Exercise task:
Reproduce the complete listing without any deviation.

== Recorded data ==

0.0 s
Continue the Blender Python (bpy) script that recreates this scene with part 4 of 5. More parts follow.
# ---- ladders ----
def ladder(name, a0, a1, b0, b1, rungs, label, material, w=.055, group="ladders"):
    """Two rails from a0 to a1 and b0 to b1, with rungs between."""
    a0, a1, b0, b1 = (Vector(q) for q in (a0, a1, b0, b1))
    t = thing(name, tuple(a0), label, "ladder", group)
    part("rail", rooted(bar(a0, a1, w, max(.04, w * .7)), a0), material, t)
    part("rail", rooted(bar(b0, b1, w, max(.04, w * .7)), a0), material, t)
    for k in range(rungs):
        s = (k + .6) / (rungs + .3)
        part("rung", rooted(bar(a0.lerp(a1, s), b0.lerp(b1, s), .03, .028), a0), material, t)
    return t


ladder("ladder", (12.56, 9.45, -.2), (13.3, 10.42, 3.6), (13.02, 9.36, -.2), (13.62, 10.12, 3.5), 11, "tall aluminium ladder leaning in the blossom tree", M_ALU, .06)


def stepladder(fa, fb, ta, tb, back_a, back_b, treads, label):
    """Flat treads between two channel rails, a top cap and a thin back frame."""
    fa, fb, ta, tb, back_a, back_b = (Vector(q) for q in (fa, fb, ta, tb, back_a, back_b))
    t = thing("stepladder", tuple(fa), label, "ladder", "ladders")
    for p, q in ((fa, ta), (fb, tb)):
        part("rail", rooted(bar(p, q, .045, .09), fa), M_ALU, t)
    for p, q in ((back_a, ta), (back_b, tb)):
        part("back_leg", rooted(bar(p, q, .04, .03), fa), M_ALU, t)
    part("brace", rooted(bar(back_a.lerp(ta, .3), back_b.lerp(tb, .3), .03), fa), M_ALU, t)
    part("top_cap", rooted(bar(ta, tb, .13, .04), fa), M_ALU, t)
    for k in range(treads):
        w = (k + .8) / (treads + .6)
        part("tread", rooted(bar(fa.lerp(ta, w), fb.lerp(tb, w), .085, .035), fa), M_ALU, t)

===

Task solution:
0.0 s
Continue the Blender Python (bpy) script that recreates this scene with part 4 of 5. More parts follow.
# ---- ladders ----
def ladder(name, a0, a1, b0, b1, rungs, label, material, w=.055, group="ladders"):
    """Two rails from a0 to a1 and b0 to b1, with rungs between."""
    a0, a1, b0, b1 = (Vector(q) for q in (a0, a1, b0, b1))
    t = thing(name, tuple(a0), label, "ladder", group)
    part("rail", rooted(bar(a0, a1, w, max(.04, w * .7)), a0), material, t)
    part("rail", rooted(bar(b0, b1, w, max(.04, w * .7)), a0), material, t)
    for k in range(rungs):
        s = (k + .6) / (rungs + .3)
        part("rung", rooted(bar(a0.lerp(a1, s), b0.lerp(b1, s), .03, .028), a0), material, t)
    return t


ladder("ladder", (12.56, 9.45, -.2), (13.3, 10.42, 3.6), (13.02, 9.36, -.2), (13.62, 10.12, 3.5), 11, "tall aluminium ladder leaning in the blossom tree", M_ALU, .06)


def stepladder(fa, fb, ta, tb, back_a, back_b, treads, label):
    """Flat treads between two channel rails, a top cap and a thin back frame."""
    fa, fb, ta, tb, back_a, back_b = (Vector(q) for q in (fa, fb, ta, tb, back_a, back_b))
    t = thing("stepladder", tuple(fa), label, "ladder", "ladders")
    for p, q in ((fa, ta), (fb, tb)):
        part("rail", rooted(bar(p, q, .045, .09), fa), M_ALU, t)
    for p, q in ((back_a, ta), (back_b, tb)):
        part("back_leg", rooted(bar(p, q, .04, .03), fa), M_ALU, t)
    part("brace", rooted(bar(back_a.lerp(ta, .3), back_b.lerp(tb, .3), .03), fa), M_ALU, t)
    part("top_cap", rooted(bar(ta, tb, .13, .04), fa), M_ALU, t)
    for k in range(treads):
        w = (k + .8) / (treads + .6)
        part("tread", rooted(bar(fa.lerp(ta, w), fb.lerp(tb, w), .085, .035), fa), M_ALU, t)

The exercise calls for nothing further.